- [Records]
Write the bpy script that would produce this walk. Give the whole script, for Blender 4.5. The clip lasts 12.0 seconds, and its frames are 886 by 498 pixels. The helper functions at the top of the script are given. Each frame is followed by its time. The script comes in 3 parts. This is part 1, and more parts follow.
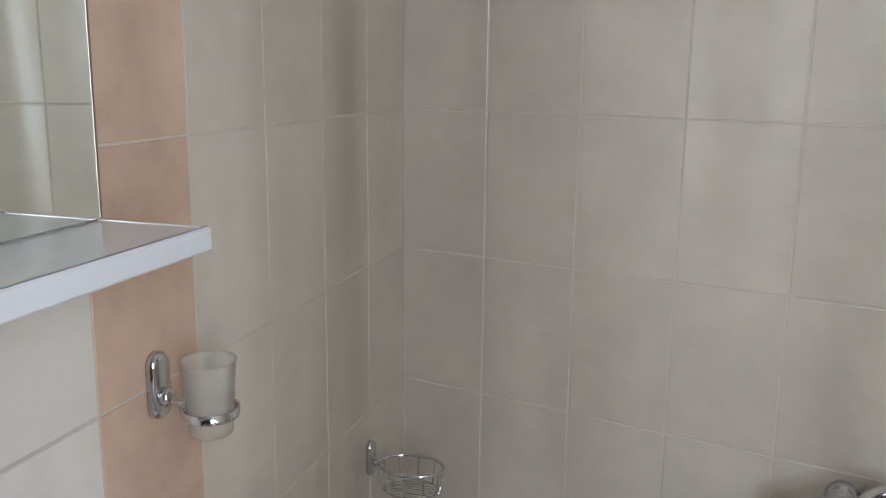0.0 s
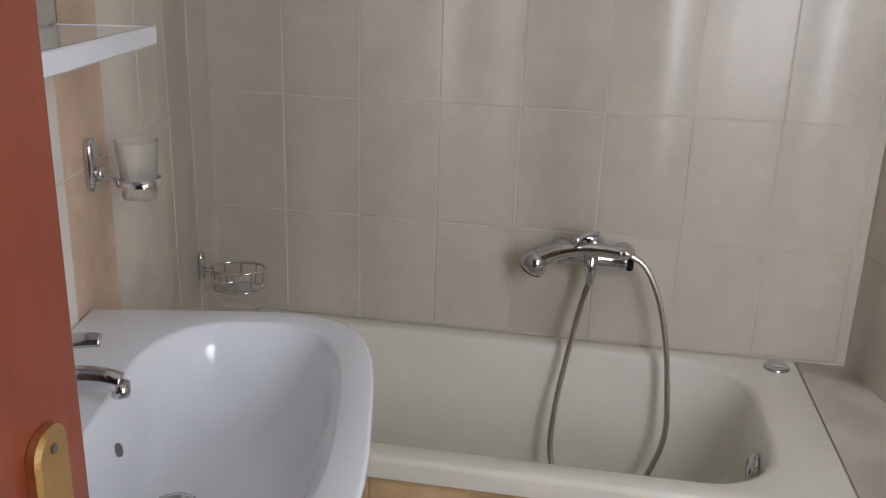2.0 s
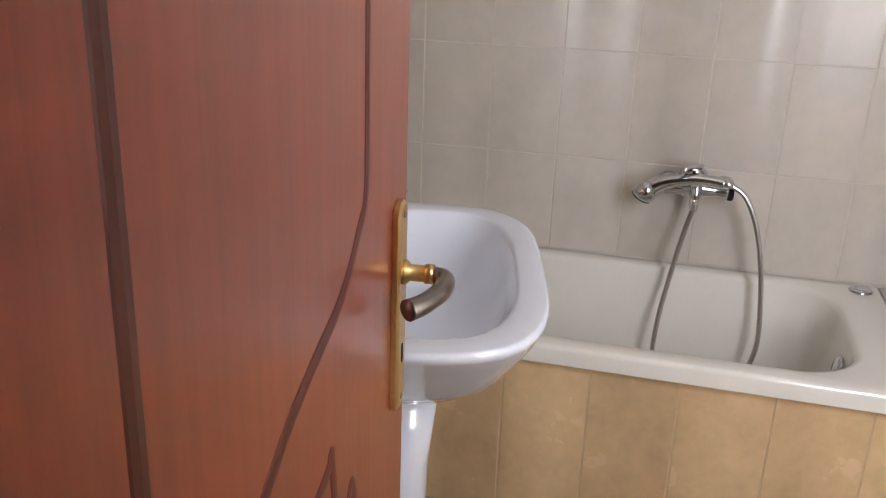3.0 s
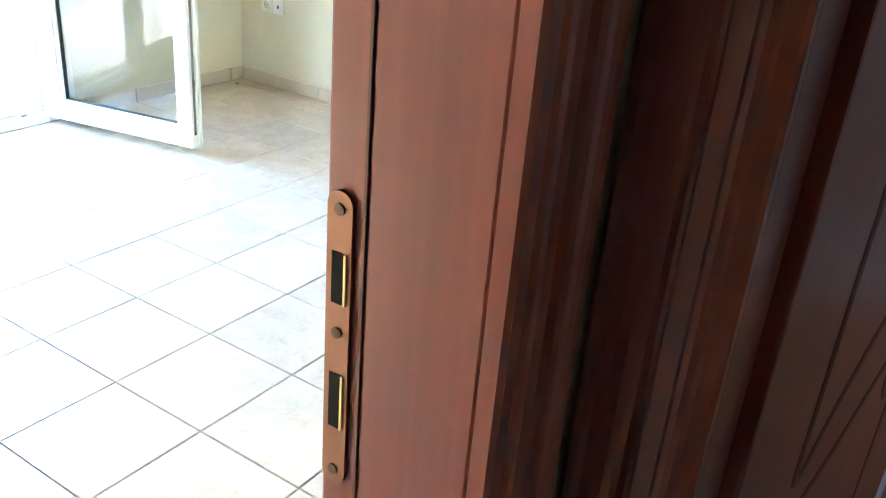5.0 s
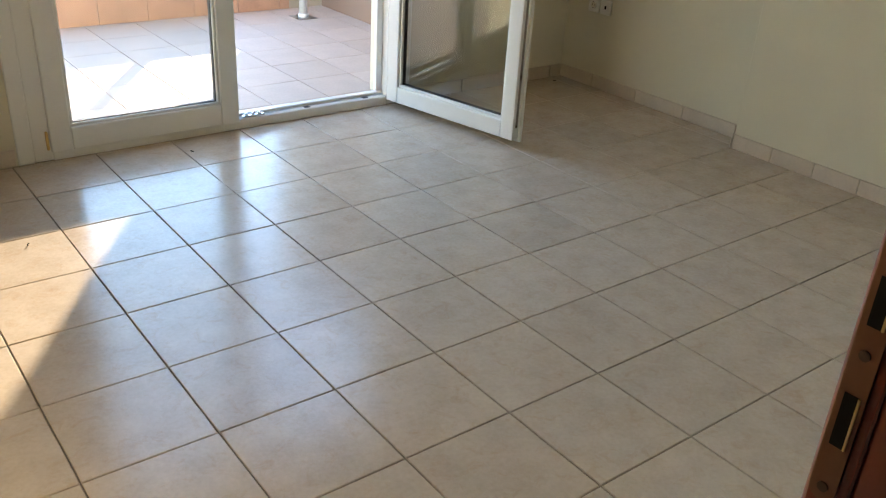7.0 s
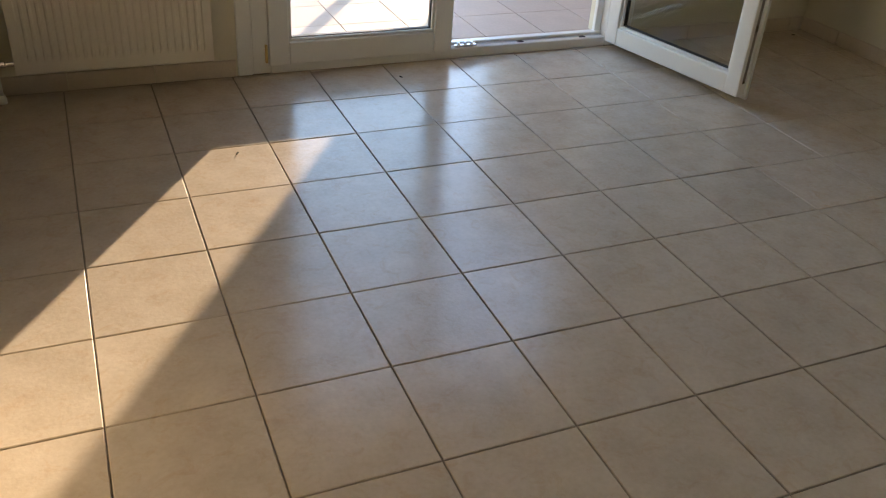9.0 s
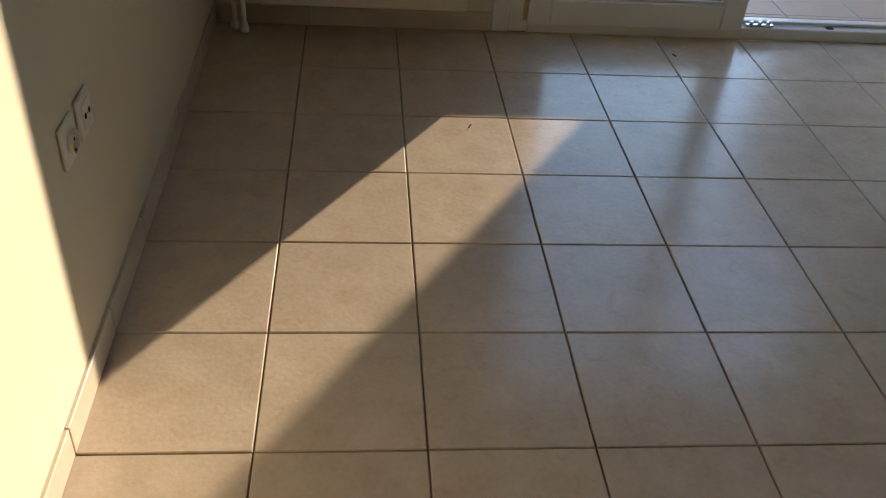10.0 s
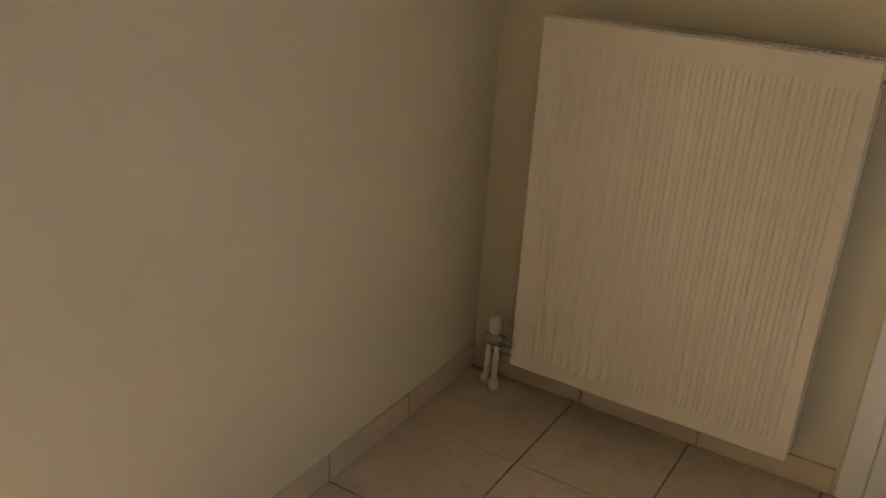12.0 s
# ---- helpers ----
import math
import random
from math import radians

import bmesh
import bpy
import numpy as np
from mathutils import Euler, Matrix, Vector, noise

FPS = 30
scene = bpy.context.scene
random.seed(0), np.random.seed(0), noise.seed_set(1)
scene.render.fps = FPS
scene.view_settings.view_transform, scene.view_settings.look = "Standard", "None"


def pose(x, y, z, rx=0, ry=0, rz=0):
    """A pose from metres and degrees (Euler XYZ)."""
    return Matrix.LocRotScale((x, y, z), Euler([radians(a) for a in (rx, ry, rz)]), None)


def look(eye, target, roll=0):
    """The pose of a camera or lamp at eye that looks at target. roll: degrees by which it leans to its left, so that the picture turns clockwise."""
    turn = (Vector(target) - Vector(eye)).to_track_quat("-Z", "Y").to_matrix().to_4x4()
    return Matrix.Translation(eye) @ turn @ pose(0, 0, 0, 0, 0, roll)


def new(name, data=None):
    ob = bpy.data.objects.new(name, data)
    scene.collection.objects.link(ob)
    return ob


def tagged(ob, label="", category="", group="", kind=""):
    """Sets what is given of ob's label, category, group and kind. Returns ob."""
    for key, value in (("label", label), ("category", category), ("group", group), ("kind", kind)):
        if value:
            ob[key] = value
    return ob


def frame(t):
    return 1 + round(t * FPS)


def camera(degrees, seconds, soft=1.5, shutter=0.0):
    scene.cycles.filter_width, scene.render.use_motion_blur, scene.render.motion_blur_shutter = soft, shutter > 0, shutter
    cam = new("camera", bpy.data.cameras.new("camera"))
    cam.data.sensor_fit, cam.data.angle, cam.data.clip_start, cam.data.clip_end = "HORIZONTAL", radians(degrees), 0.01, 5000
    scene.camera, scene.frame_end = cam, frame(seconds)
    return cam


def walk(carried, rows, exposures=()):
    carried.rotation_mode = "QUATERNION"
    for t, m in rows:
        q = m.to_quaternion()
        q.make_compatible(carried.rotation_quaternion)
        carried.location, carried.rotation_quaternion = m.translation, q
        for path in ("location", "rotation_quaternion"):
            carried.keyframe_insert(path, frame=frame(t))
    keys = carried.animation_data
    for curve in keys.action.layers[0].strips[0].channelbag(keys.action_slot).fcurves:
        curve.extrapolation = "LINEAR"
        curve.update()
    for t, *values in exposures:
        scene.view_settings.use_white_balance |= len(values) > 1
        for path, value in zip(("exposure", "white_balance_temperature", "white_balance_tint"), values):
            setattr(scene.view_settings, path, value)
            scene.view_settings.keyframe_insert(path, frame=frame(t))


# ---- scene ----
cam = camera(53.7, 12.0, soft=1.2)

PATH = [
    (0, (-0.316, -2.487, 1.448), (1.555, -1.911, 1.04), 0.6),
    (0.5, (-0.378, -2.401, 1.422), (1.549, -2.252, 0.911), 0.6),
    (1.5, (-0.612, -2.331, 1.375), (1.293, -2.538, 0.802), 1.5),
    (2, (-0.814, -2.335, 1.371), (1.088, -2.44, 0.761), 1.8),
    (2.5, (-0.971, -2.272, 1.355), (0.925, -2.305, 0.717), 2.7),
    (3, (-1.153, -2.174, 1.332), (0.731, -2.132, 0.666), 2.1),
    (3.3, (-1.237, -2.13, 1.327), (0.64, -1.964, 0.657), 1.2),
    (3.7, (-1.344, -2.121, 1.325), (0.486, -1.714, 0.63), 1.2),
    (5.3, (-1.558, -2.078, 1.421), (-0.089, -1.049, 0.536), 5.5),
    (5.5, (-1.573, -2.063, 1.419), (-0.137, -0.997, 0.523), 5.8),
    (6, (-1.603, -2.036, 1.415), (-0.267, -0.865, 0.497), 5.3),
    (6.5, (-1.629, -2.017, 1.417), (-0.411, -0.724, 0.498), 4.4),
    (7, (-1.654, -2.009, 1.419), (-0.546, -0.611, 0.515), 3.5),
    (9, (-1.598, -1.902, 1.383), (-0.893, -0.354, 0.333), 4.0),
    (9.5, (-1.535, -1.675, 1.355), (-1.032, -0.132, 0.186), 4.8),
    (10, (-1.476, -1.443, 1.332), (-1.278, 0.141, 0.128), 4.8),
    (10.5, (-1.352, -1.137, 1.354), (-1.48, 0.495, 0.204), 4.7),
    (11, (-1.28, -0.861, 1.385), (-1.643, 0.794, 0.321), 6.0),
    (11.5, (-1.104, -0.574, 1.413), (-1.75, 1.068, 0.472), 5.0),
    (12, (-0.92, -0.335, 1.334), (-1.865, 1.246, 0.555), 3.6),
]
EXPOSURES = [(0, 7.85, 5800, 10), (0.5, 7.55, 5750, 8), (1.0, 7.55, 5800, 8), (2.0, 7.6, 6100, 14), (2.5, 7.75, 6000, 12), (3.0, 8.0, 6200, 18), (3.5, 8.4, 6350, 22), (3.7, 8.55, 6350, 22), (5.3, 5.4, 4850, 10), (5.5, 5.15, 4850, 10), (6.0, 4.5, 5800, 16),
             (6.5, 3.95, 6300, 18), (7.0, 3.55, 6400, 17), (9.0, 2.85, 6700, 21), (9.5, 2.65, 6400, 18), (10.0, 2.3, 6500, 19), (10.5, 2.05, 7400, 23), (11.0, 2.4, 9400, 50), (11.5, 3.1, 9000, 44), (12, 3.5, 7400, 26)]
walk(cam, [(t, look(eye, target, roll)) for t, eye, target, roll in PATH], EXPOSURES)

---

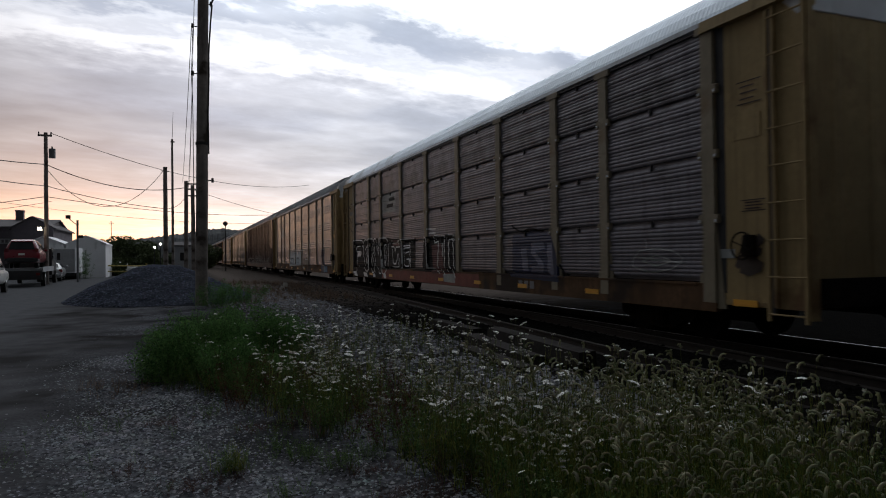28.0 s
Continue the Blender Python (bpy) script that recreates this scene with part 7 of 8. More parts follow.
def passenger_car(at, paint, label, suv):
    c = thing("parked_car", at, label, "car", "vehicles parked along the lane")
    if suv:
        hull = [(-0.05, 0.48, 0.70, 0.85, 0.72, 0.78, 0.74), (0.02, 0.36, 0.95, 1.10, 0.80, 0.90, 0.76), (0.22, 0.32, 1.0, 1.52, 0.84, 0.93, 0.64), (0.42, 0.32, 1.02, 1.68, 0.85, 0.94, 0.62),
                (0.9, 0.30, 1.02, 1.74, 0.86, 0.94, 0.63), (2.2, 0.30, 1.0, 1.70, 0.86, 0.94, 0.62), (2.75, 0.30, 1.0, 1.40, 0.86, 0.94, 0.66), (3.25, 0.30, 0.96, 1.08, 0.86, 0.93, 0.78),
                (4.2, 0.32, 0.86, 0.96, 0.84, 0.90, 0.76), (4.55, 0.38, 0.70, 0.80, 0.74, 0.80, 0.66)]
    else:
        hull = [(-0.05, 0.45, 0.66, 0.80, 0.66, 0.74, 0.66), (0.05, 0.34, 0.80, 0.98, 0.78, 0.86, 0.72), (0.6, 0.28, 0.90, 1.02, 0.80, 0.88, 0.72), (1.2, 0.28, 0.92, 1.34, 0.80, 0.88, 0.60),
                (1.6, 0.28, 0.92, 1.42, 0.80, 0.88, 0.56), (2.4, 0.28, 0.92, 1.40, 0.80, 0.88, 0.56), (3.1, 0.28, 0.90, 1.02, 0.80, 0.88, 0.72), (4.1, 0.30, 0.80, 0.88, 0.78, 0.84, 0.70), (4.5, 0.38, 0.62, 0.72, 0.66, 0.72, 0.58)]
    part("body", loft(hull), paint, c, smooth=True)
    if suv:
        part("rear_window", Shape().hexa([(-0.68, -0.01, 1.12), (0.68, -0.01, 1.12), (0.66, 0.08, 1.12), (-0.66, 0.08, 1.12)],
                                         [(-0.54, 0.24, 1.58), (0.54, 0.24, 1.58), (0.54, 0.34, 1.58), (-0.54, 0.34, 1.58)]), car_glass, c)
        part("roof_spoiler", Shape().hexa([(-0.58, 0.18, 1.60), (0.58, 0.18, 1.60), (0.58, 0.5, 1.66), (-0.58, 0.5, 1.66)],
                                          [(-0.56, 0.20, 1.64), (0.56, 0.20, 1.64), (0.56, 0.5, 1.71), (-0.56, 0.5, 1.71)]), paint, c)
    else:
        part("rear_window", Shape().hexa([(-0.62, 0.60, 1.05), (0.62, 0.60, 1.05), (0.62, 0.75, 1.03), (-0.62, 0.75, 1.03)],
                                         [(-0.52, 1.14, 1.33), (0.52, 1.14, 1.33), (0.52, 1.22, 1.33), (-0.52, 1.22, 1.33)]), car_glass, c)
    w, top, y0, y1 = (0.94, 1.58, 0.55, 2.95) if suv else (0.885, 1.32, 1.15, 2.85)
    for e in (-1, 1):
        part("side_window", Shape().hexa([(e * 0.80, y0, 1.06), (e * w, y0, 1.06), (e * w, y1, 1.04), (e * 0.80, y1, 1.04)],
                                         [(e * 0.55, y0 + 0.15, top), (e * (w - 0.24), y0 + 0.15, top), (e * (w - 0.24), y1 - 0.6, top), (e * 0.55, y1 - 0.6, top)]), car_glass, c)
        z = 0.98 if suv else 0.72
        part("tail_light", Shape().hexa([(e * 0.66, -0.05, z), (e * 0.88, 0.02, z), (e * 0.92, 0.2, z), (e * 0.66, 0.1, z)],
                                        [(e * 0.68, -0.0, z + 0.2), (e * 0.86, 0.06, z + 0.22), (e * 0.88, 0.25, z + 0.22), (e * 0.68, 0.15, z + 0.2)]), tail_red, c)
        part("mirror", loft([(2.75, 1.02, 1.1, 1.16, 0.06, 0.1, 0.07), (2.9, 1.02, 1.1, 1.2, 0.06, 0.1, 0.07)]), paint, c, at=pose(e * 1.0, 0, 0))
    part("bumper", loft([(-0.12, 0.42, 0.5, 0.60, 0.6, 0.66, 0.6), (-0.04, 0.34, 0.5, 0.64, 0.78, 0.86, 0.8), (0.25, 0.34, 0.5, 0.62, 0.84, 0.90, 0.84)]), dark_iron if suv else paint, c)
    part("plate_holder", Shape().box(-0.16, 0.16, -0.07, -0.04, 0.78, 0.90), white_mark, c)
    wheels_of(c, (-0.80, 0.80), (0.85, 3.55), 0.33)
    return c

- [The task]
From the records above, copy only the lines running from the line holding "Write the bpy" through the line holding "import numpy as np", with no pictures.

- [Exercise result]
Write the bpy script that would produce this walk. Give the whole script, for Blender 4.5. The clip lasts 12.0 seconds, and its frames are 886 by 498 pixels. The helper functions at the top of the script are given. Each frame is followed by its time. The script comes in 3 parts. This is part 1, and more parts follow.
0.0 s
2.0 s
3.0 s
5.0 s
7.0 s
9.0 s
10.0 s
12.0 s
# ---- helpers ----
import math
import random
from math import radians

import bmesh
import bpy
import numpy as np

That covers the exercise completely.